-- Start Data excerpt --

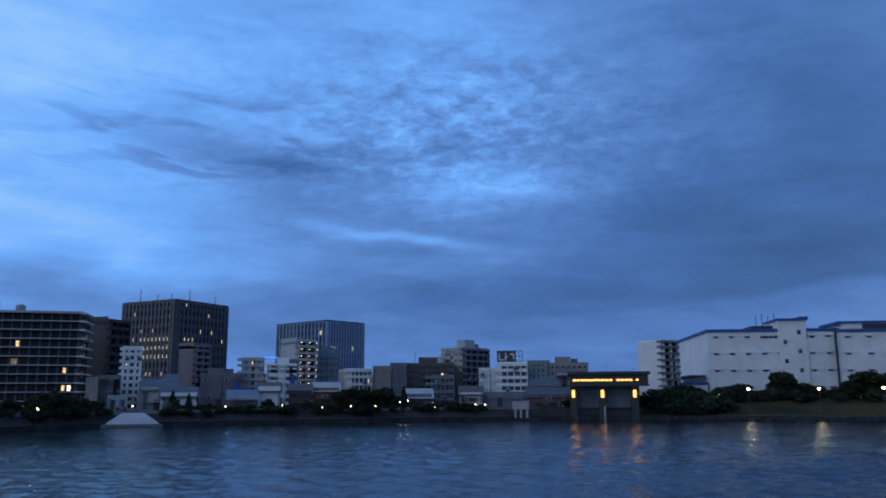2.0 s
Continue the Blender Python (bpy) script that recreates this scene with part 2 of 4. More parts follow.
FAR_PALE = finish("pale_fin_and_hazed_wall", (0.28, 0.37, 0.5), 0.6, 0.12, 0.3, bump=0)
GATESTEEL = finish("dull_gate_steel", (0.1, 0.12, 0.125), 0.6, 0.2, 0.8, streaks=0.4)
PANEL = finish("grey_wall_panel", (0.19, 0.2, 0.225), 0.7, 0.15, 0.8, streaks=0.3, per_piece=0.2)
BARK = finish("bark", (0.05, 0.04, 0.03), 0.9, 0.35, 3.0, bump=0.6)
GLASS = glass_dark("window_glass", (0.012, 0.015, 0.02), 0.25)
# near-black matt colour puts the shade of deep balconies into their panes
RECESS_SHADE = finish("painted_recess_shade", (0.032, 0.032, 0.036), 0.6, 0.3, 1.0, bump=0, per_piece=0.6, spec=0.2)
# lightened and blued so the panes carry the haze too
FARGLASS = glass_dark("far_glass_with_haze", (0.06, 0.1, 0.165), 0.3)
GLASS_BLUE = glass_dark("blue_window_glass", (0.03, 0.055, 0.085), 0.3)
WARM = glowing("lit_room_warm", (1.0, 0.62, 0.28), 1.15)
COOL = glowing("lit_room_white", (1.0, 0.9, 0.7), 1.4)
OFFICE = glowing("lit_office", (1.0, 0.88, 0.55), 0.75, False)
DIM = glowing("dimly_lit_room", (0.8, 0.65, 0.45), 0.28)
AMBER = glowing("amber_lamp", (1.0, 0.5, 0.12), 2.6, False, True)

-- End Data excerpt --

Pictures are excluded; copy all other data exactly as shown.

Expected output ▸
2.0 s
Continue the Blender Python (bpy) script that recreates this scene with part 2 of 4. More parts follow.
FAR_PALE = finish("pale_fin_and_hazed_wall", (0.28, 0.37, 0.5), 0.6, 0.12, 0.3, bump=0)
GATESTEEL = finish("dull_gate_steel", (0.1, 0.12, 0.125), 0.6, 0.2, 0.8, streaks=0.4)
PANEL = finish("grey_wall_panel", (0.19, 0.2, 0.225), 0.7, 0.15, 0.8, streaks=0.3, per_piece=0.2)
BARK = finish("bark", (0.05, 0.04, 0.03), 0.9, 0.35, 3.0, bump=0.6)
GLASS = glass_dark("window_glass", (0.012, 0.015, 0.02), 0.25)
# near-black matt colour puts the shade of deep balconies into their panes
RECESS_SHADE = finish("painted_recess_shade", (0.032, 0.032, 0.036), 0.6, 0.3, 1.0, bump=0, per_piece=0.6, spec=0.2)
# lightened and blued so the panes carry the haze too
FARGLASS = glass_dark("far_glass_with_haze", (0.06, 0.1, 0.165), 0.3)
GLASS_BLUE = glass_dark("blue_window_glass", (0.03, 0.055, 0.085), 0.3)
WARM = glowing("lit_room_warm", (1.0, 0.62, 0.28), 1.15)
COOL = glowing("lit_room_white", (1.0, 0.9, 0.7), 1.4)
OFFICE = glowing("lit_office", (1.0, 0.88, 0.55), 0.75, False)
DIM = glowing("dimly_lit_room", (0.8, 0.65, 0.45), 0.28)
AMBER = glowing("amber_lamp", (1.0, 0.5, 0.12), 2.6, False, True)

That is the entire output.